In this situation, a simple probe type sometimes called an RF detector can be used to convert the RF signal to DC. Such device will work as a RF rectifier and give a pulsed DC voltage.

The second kind of difficulty arises when RF energy has to be measured in a circuit which is sensitive to small changes in its electrical environment. For example, with some oscillator circuits, the presence of an ordinary wire within a few centimeters of the active components may change the amplitude or frequency of oscillations, or even prevent the circuit from oscillating at all. In that case, the signal has to be acquired by a measurement probe which extracts very little energy from the circuit. This can be achieved by employing very thin conductors, or tiny coils kept at some minimum separation from the active elements of the circuit.

In a situation, where circuit loading rather than high frequency is the real problem, a variety of small-geometry, high impedance probes can be used, sometimes including an amplifier to boost the tiny amount of energy extracted from the circuit to a level that allows it to be measured by available high-frequency test equipment.
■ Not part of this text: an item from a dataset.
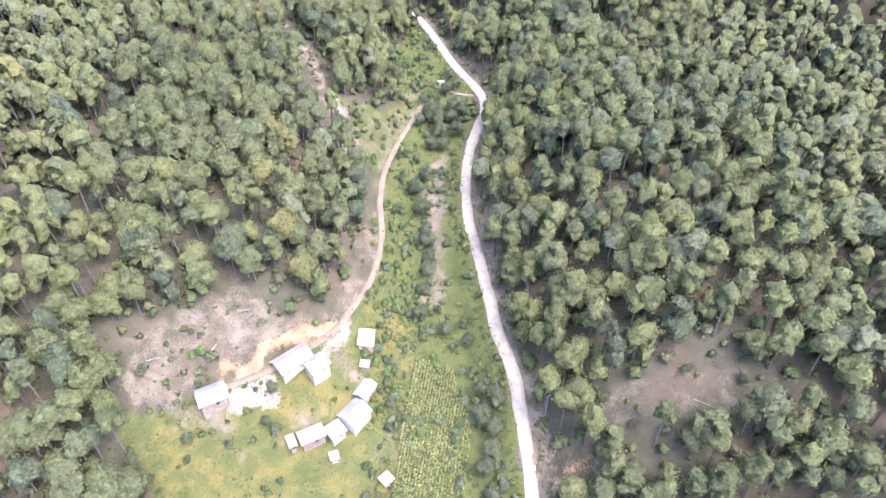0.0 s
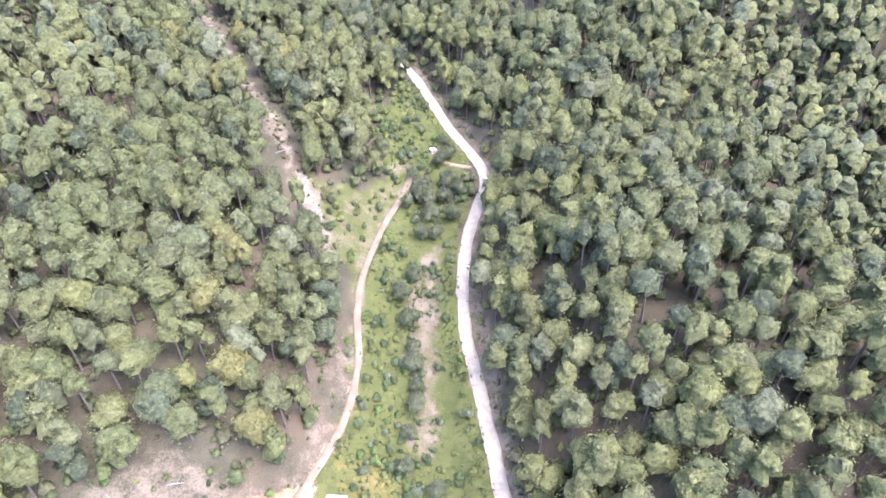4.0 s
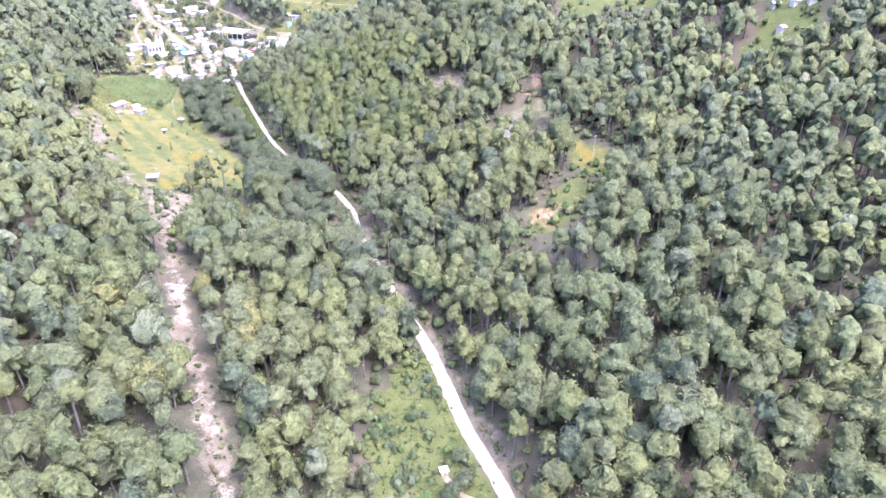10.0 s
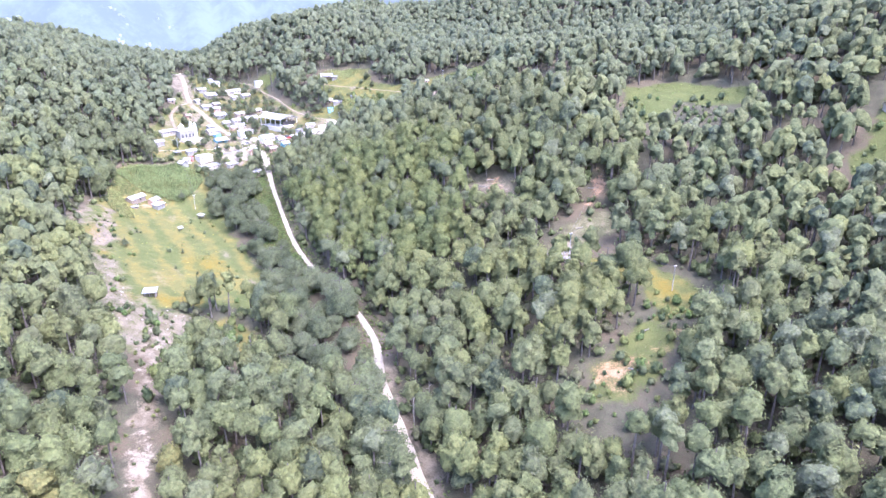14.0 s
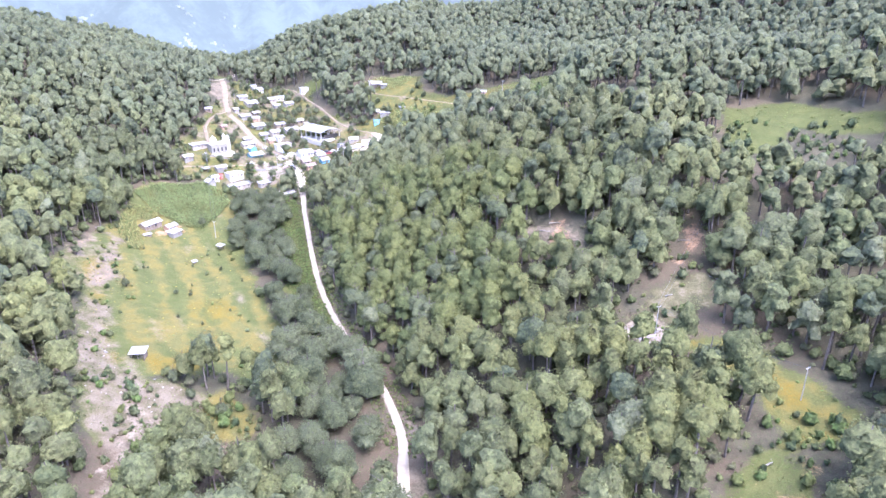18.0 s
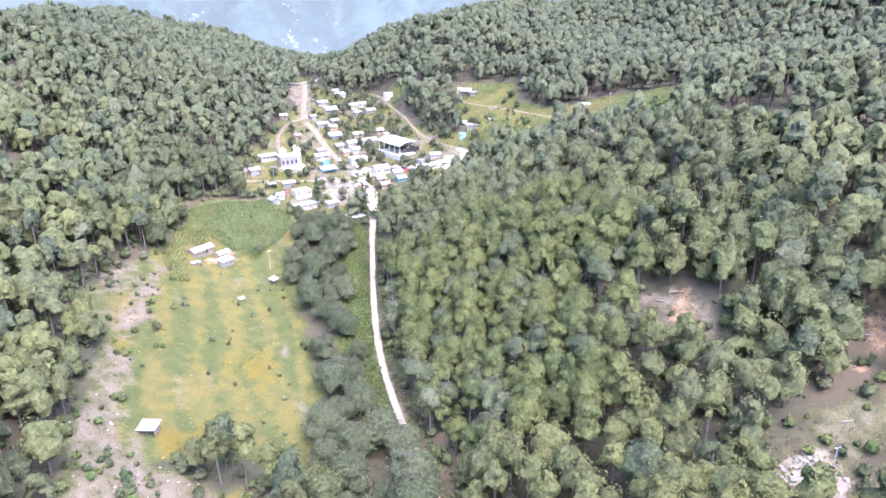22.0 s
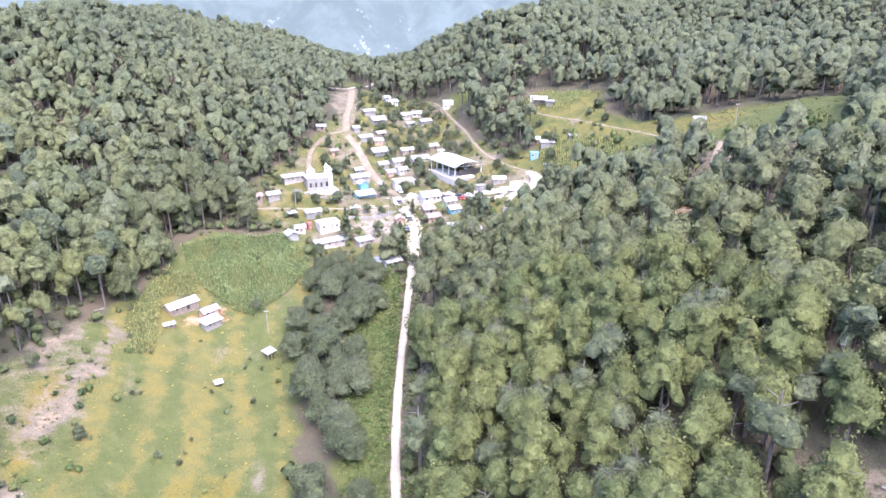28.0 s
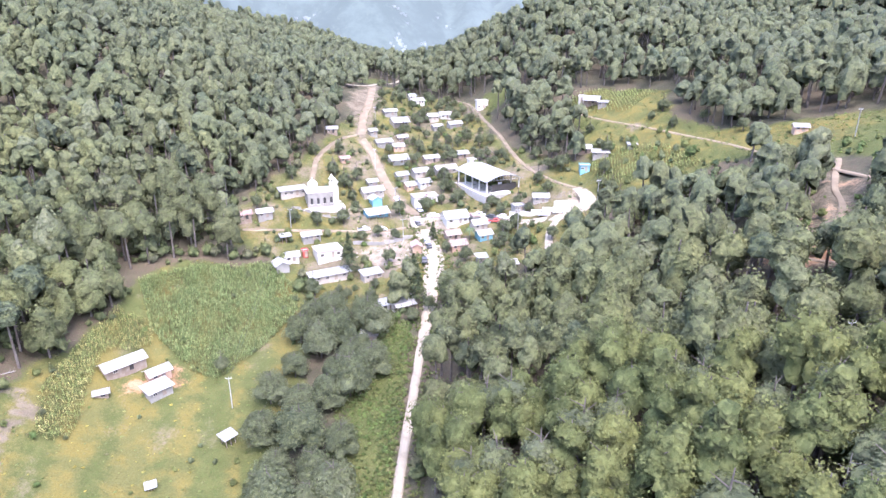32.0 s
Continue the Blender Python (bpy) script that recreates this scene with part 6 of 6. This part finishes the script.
def hall(x, y, turn):
    """The roofed court: columns, an arched white sheet roof on trusses, and a dark stage wall."""
    z = gz(x, y) + 0.3
    root = thing("court_roof", x, y, z, turn, "open sports court under a large arched white metal roof on white columns", "covered court")
    length, width, high, rise = 24.0, 15.0, 5.2, 2.2
    bm = bmesh.new()
    box(bm, 0, 0, -3.0, length + 3, width + 3, 3.05)
    part("court_slab", bm, M["concrete"], root)
    for k in range(5):
        for sy in (-1, 1):
            bm = bmesh.new()
            box(bm, (-0.5 + k / 4) * (length - 1), sy * (width / 2 - 0.3), 0, 0.42, 0.42, high)
            part("column", bm, M["white"], root)
    arc = [(-(width / 2 + 0.7) + (width + 1.4) * i / 12, high + rise * (1 - ((i - 6) / 6) ** 2)) for i in range(13)]
    for k in range(5):
        bm = bmesh.new()
        cx = (-0.5 + k / 4) * (length - 1)
        for a, b in zip(arc[:-1], arc[1:]):
            tube(bm, (cx, a[0], a[1] - 0.15), (cx, b[0], b[1] - 0.15), 0.09, 0.09, 5)
        for i in range(1, 12):
            tube(bm, (cx, arc[i][0], arc[i][1] - 0.15), (cx, arc[i][0] * 0.97, high - 0.1 + 0.6 * (1 - abs(i - 6) / 6)), 0.05, 0.05, 4)
        tube(bm, (cx, -width / 2, high), (cx, width / 2, high), 0.07, 0.07, 5)
        part("truss", bm, M["steel"], root)
    for a, b in zip(arc[:-1], arc[1:]):
        bm = bmesh.new()
        sheet(bm, length + 1.6, a, b, 0.06, 0.03, 0.6)
        part("roof_sheet", bm, M["tin"], root)
    bm = bmesh.new()
    box(bm, length / 2 - 1.5, 1.0, 0, 0.3, width - 4, 3.4)
    part("stage_wall", bm, M["dark"], root, "dark stage wall")
    bm = bmesh.new()
    box(bm, length / 2 + 0.6, -2, 0, 2.4, 8, 0.9, bevel=0.04)
    part("stage", bm, M["white"], root, "white stage platform")
    for k in range(3):
        bm = bmesh.new()
        box(bm, -2, width / 2 + 0.2 + 0.6 * k, 0, length - 6, 0.6, 1.2 - 0.4 * k)
        part("step", bm, M["concrete"], root)
    for sx in (-1, 1):
        bm = bmesh.new()
        hx = sx * (length / 2 - 2.2)
        tube(bm, (hx, 0, 0), (hx, 0, 3.4), 0.09, 0.09, 7)
        box(bm, hx - sx * 0.5, 0, 2.7, 0.06, 1.8, 1.1)
        part("hoop_stand", bm, M["steel"], root)
    return root


hall(-175.5, 637, -32)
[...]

Coaxial structures with spring-loaded inner and outer conductors can serve as an RF probe for modern communication electronics. Such probes are for instance being used in mass-production, in-line testing of communication electronics such as mobile phone industry. RF probes are especially relevant for switches and RF traces in printed circuit boards as well as terminations of RF components. In such systems, like many other RF circuits, there is a higher requirement of matching probe impedance with that of the DUT. Efficient matching avoids reflection which in turn leads to efficient power transfer. The second challenge to keep the power transfer efficient, is to keep the insertion loss as low as possible. Optimizing these parameters generally gets more challenging as the frequency increases.